Hobson's Choice, currently playing at London's Vaudeville Theatre, is quite an underwhelming show. It is an extremely gentle comedy which, if it was a TV series, would almost certainly be played on a Sunday afternoon. There is nothing in the show that makes a huge impact but, equally, there is nothing wrong with the show; it potters along pleasantly, just without the same kick that a lot of West End shows have. The show is celebrating its one-hundredth anniversary, so perhaps it has just dated a little.
Hobson's Choice follows the story of the Hobson family. Henry Horatio Hobson (Martin Shaw) is very much a variant of Jane Austen's Mr Bennet – a bumbling father, who doesn't really know what to do with his daughters.

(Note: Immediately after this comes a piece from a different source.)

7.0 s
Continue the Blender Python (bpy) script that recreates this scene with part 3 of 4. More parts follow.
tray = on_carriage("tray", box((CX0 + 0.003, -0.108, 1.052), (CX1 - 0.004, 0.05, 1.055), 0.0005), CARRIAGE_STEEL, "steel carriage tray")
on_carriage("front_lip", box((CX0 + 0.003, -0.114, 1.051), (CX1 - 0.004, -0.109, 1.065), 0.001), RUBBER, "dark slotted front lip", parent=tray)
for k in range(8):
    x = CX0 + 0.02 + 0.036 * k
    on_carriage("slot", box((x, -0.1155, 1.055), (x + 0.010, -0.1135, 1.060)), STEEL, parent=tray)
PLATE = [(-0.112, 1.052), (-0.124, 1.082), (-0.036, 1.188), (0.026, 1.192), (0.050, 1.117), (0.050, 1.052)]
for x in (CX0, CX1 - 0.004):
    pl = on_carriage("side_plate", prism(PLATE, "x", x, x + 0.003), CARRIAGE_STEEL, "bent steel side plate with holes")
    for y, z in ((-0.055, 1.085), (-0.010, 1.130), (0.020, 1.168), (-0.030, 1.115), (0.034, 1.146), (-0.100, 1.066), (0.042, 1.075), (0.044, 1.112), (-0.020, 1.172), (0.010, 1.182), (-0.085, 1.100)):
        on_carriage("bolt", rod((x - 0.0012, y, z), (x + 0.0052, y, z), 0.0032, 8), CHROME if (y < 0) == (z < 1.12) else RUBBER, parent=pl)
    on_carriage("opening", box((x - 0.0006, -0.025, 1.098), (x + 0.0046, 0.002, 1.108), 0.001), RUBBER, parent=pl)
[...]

When his eldest daughter, Maggie (Naomi Frederick), marries against his wishes, Hobson begins to find that he is being increasingly manipulated by her until, eventually, she has everything that she set out to get from the very start.
The show is surprisingly engaging; I never felt at all distanced from the characters, and their personalities were distinct enough that the various developing relationships kept the audience engaged with what was going on.
Hobson's Choice does not drag, per se, but it is certainly not a fast-paced show. You might not mind that but, if you want to see something exciting and full-of-life in the West End, you are not likely to find it in this particular production.
The cast of Hobson's Choice are all good; in particular, the relationship between Hobson (Martin Shaw) and his daughter Maggie (Naomi Frederick) is portrayed very convincingly, adding a lot of life to the production. Bryan Dick, who plays the role of Willy Mossop, also brings a lot of energy to the stage, and skilfully portrays a very fun character. Shaw, Frederick and Dick definitely provide the most notable performances but, equally, I could not really fault the performances of the rest of the cast.
The staging is, on the whole, fairly standard. However, there is a lovely moment near the end of the production where the stage rotates to reveal different scenes as Hobson walks through them. Everything about the staging is impressively authentic, and fitted the tone of the play. The lighting and sound are equally true to the play.
There isn't a great deal of scope in a play like this for really impressive visual effects; however, this does mean that, in terms of staging, there are more impressive shows out there.
Would Most People Enjoy It? ★★
Hobson's Choice is the sort of show that will either really click with your sense of humour, of leave you feeling quite flat. It is definitely not a show that everybody would enjoy; however, people who know and like the story would, I am sure, enjoy this production as, again, there is nothing at all wrong with it.
The “Wow” Factor ★
Hobson's Choice isn't and couldn't be the sort of show that has a huge “wow” factor. Again, this may not be something that bothers you, but it is worth being aware that it is a very gentle show so, if you want to be blown away, maybe have a look at seeing something else.
Price of Seats ★★
A good ticket for Hobson's Choice will cost you around £40 (from London Theatre Direct). London Theatre Direct do have an offer on at the moment, which means that you can get better seats for less. However, at their normal rate, the tickets are quite expensive, considering the scale of the production.
Hobson's Choice may leave you feeling a little underwhelmed, but it is a fun evening out and, if you enjoy the sort of comedy that it uses, you will likely enjoy the show. The production is running until the beginning of September 2016.